** begin Supplied material **

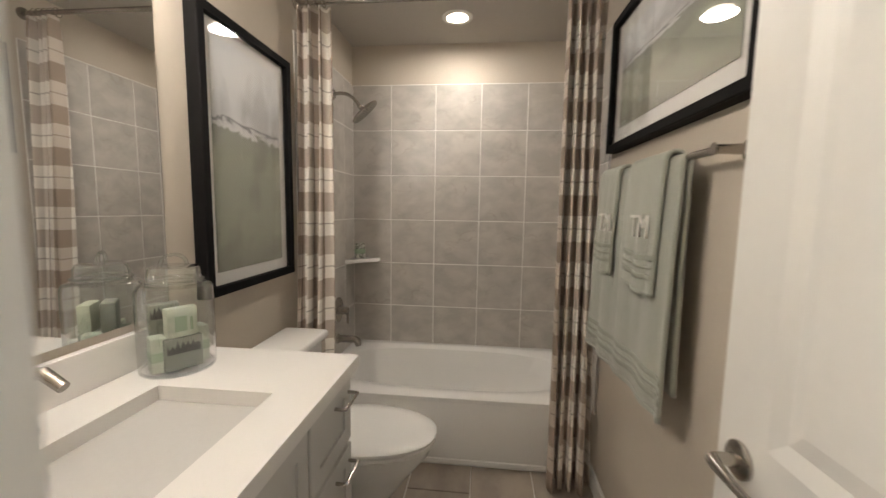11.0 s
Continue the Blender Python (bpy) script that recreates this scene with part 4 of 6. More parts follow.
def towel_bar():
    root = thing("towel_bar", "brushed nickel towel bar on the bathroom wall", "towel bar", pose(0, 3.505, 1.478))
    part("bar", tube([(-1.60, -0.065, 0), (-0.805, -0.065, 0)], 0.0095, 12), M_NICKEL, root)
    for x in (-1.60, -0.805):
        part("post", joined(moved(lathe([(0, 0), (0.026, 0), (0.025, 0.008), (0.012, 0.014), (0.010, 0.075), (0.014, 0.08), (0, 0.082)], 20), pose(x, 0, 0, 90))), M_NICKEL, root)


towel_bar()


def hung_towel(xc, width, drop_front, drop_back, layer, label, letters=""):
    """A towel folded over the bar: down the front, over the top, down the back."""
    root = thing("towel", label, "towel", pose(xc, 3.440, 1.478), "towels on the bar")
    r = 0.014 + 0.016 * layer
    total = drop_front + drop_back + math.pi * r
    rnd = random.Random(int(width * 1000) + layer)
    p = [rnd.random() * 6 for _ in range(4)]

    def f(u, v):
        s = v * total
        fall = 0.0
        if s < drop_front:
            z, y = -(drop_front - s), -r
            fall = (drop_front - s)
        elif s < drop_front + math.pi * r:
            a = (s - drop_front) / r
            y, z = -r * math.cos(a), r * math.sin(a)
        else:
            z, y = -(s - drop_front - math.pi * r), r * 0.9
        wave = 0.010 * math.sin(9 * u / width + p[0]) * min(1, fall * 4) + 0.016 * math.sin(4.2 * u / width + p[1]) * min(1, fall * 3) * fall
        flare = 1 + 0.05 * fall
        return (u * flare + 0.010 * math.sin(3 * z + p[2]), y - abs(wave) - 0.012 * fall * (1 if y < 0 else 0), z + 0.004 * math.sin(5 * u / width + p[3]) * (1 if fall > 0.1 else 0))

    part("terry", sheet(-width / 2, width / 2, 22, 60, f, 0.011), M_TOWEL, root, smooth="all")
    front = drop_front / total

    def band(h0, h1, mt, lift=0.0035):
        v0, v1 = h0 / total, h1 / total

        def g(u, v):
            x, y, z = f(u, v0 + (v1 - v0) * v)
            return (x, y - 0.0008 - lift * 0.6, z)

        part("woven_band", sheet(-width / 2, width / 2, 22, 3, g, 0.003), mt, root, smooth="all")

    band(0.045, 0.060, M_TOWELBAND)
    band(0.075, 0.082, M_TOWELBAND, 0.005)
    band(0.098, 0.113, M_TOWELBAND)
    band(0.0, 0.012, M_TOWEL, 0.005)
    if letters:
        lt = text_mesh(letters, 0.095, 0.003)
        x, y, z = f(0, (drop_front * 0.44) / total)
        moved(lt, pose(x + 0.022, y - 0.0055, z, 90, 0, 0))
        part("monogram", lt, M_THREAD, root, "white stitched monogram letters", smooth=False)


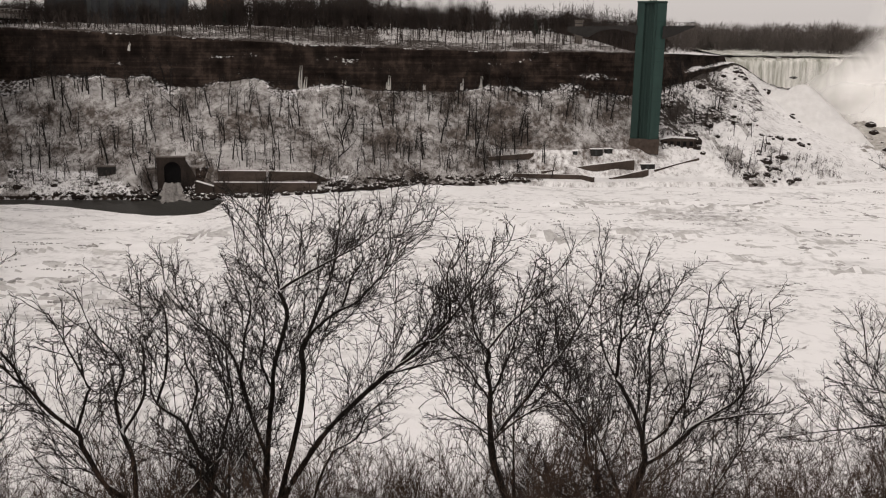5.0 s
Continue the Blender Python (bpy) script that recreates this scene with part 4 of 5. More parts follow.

** end Supplied material **

Give back each entry exactly as it appears, with no pictures.

11.0 s
Continue the Blender Python (bpy) script that recreates this scene with part 4 of 6. More parts follow.
def towel_bar():
    root = thing("towel_bar", "brushed nickel towel bar on the bathroom wall", "towel bar", pose(0, 3.505, 1.478))
    part("bar", tube([(-1.60, -0.065, 0), (-0.805, -0.065, 0)], 0.0095, 12), M_NICKEL, root)
    for x in (-1.60, -0.805):
        part("post", joined(moved(lathe([(0, 0), (0.026, 0), (0.025, 0.008), (0.012, 0.014), (0.010, 0.075), (0.014, 0.08), (0, 0.082)], 20), pose(x, 0, 0, 90))), M_NICKEL, root)


towel_bar()


def hung_towel(xc, width, drop_front, drop_back, layer, label, letters=""):
    """A towel folded over the bar: down the front, over the top, down the back."""
    root = thing("towel", label, "towel", pose(xc, 3.440, 1.478), "towels on the bar")
    r = 0.014 + 0.016 * layer
    total = drop_front + drop_back + math.pi * r
    rnd = random.Random(int(width * 1000) + layer)
    p = [rnd.random() * 6 for _ in range(4)]

    def f(u, v):
        s = v * total
        fall = 0.0
        if s < drop_front:
            z, y = -(drop_front - s), -r
            fall = (drop_front - s)
        elif s < drop_front + math.pi * r:
            a = (s - drop_front) / r
            y, z = -r * math.cos(a), r * math.sin(a)
        else:
            z, y = -(s - drop_front - math.pi * r), r * 0.9
        wave = 0.010 * math.sin(9 * u / width + p[0]) * min(1, fall * 4) + 0.016 * math.sin(4.2 * u / width + p[1]) * min(1, fall * 3) * fall
        flare = 1 + 0.05 * fall
        return (u * flare + 0.010 * math.sin(3 * z + p[2]), y - abs(wave) - 0.012 * fall * (1 if y < 0 else 0), z + 0.004 * math.sin(5 * u / width + p[3]) * (1 if fall > 0.1 else 0))

    part("terry", sheet(-width / 2, width / 2, 22, 60, f, 0.011), M_TOWEL, root, smooth="all")
    front = drop_front / total

    def band(h0, h1, mt, lift=0.0035):
        v0, v1 = h0 / total, h1 / total

        def g(u, v):
            x, y, z = f(u, v0 + (v1 - v0) * v)
            return (x, y - 0.0008 - lift * 0.6, z)

        part("woven_band", sheet(-width / 2, width / 2, 22, 3, g, 0.003), mt, root, smooth="all")

    band(0.045, 0.060, M_TOWELBAND)
    band(0.075, 0.082, M_TOWELBAND, 0.005)
    band(0.098, 0.113, M_TOWELBAND)
    band(0.0, 0.012, M_TOWEL, 0.005)
    if letters:
        lt = text_mesh(letters, 0.095, 0.003)
        x, y, z = f(0, (drop_front * 0.44) / total)
        moved(lt, pose(x + 0.022, y - 0.0055, z, 90, 0, 0))
        part("monogram", lt, M_THREAD, root, "white stitched monogram letters", smooth=False)


5.0 s
Continue the Blender Python (bpy) script that recreates this scene with part 4 of 5. More parts follow.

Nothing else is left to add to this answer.